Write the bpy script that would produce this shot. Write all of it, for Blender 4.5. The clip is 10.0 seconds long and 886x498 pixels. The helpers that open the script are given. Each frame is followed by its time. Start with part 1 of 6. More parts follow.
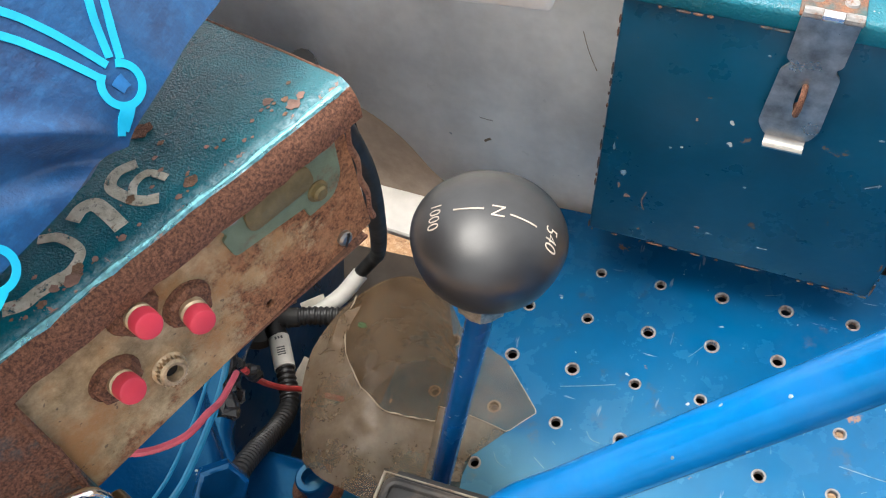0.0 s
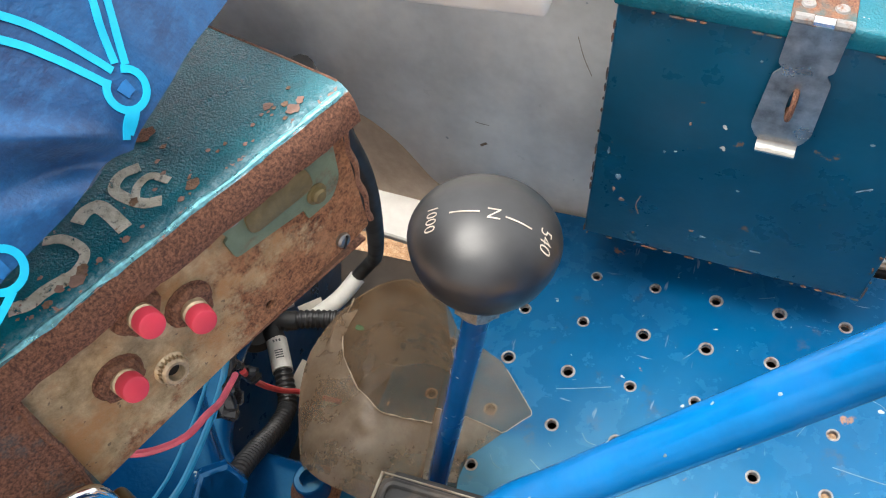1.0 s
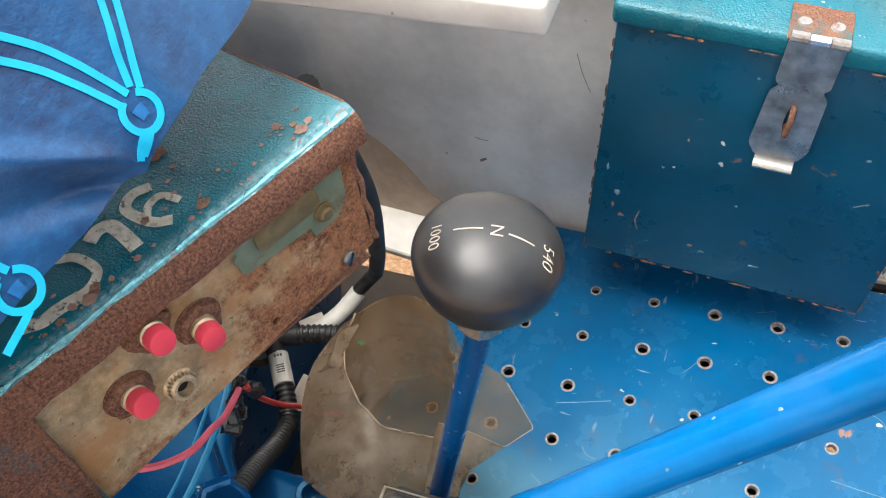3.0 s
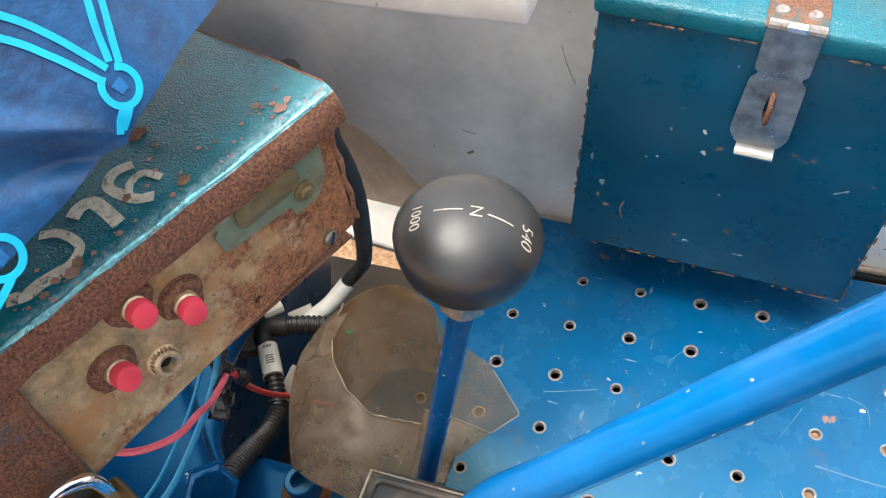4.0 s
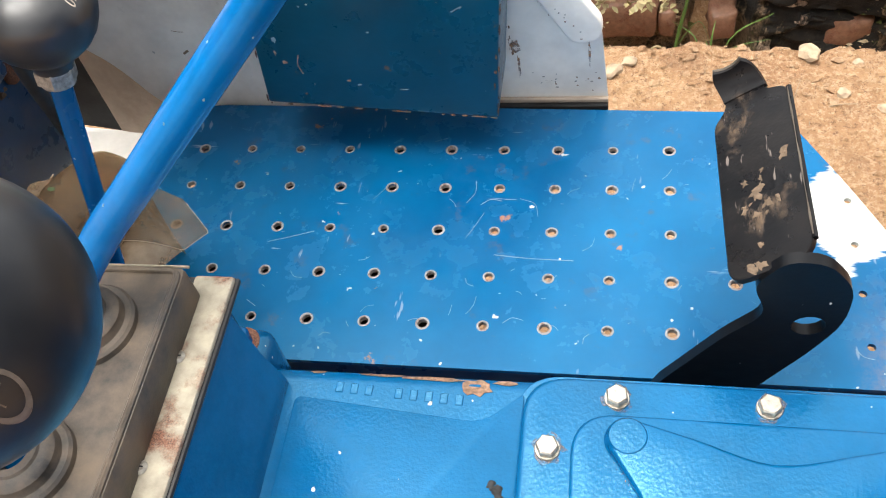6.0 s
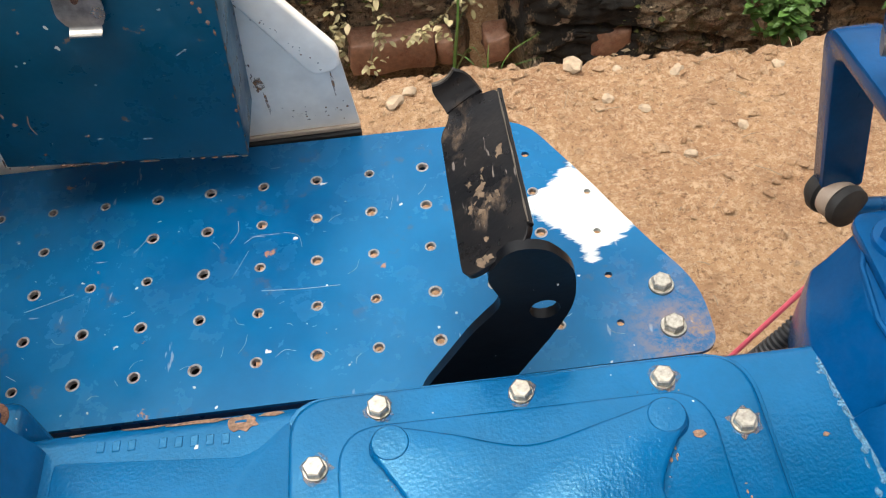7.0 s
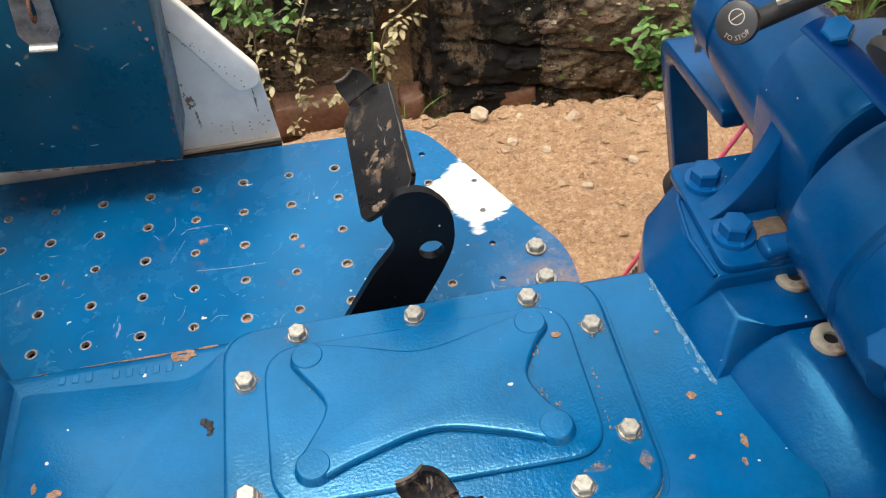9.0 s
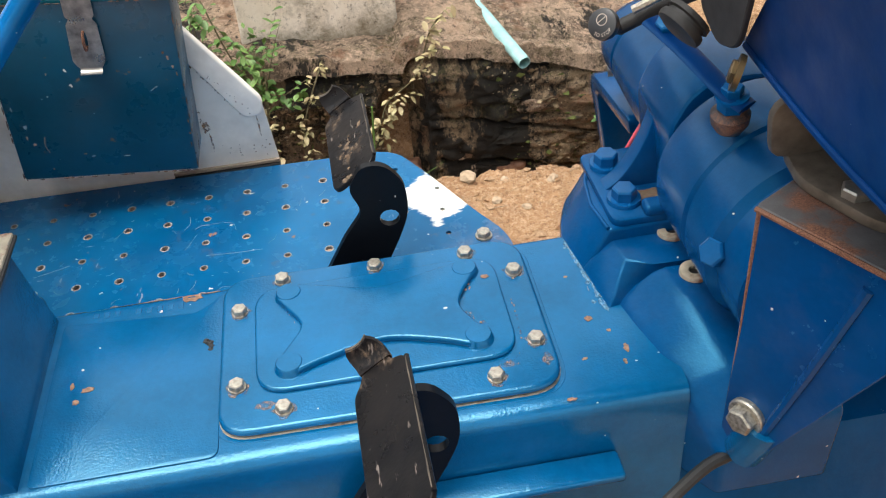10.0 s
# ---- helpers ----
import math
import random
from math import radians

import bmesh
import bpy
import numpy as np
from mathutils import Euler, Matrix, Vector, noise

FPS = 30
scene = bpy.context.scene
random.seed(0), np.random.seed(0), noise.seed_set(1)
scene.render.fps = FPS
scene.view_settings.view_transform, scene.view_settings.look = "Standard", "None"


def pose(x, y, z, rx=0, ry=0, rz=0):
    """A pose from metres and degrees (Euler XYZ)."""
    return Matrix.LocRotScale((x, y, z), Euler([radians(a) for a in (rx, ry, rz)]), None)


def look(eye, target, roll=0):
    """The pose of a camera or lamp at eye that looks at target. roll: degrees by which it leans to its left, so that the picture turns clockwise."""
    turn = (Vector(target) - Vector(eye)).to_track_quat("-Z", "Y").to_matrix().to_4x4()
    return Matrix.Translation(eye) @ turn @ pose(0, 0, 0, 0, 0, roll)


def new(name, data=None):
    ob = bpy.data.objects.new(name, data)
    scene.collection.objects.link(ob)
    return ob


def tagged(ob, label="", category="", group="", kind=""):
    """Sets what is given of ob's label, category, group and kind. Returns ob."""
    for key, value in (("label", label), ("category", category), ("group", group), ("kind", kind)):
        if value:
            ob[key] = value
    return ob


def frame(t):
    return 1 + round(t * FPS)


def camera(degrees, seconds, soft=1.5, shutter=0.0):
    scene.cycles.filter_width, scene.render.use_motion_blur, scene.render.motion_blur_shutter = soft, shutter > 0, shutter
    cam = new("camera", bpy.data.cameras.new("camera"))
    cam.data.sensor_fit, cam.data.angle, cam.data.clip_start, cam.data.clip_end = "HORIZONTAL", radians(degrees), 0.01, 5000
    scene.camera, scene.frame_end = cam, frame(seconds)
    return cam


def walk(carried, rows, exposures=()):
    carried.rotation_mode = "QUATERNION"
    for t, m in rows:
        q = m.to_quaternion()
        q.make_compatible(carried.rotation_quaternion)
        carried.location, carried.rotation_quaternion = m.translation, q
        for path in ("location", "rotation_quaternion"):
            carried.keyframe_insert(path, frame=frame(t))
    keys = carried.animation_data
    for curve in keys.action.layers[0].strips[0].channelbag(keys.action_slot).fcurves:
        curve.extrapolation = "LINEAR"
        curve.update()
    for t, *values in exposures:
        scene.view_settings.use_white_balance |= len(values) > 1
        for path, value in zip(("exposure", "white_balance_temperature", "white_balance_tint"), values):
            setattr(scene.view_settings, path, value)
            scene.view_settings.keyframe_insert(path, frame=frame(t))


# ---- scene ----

**TASK**
Gather all the lines that include the word "given" and copy them out.

**EXPECTED ANSWER**
Write the bpy script that would produce this shot. Write all of it, for Blender 4.5. The clip is 10.0 seconds long and 886x498 pixels. The helpers that open the script are given. Each frame is followed by its time. Start with part 1 of 6. More parts follow.
    """Sets what is given of ob's label, category, group and kind. Returns ob."""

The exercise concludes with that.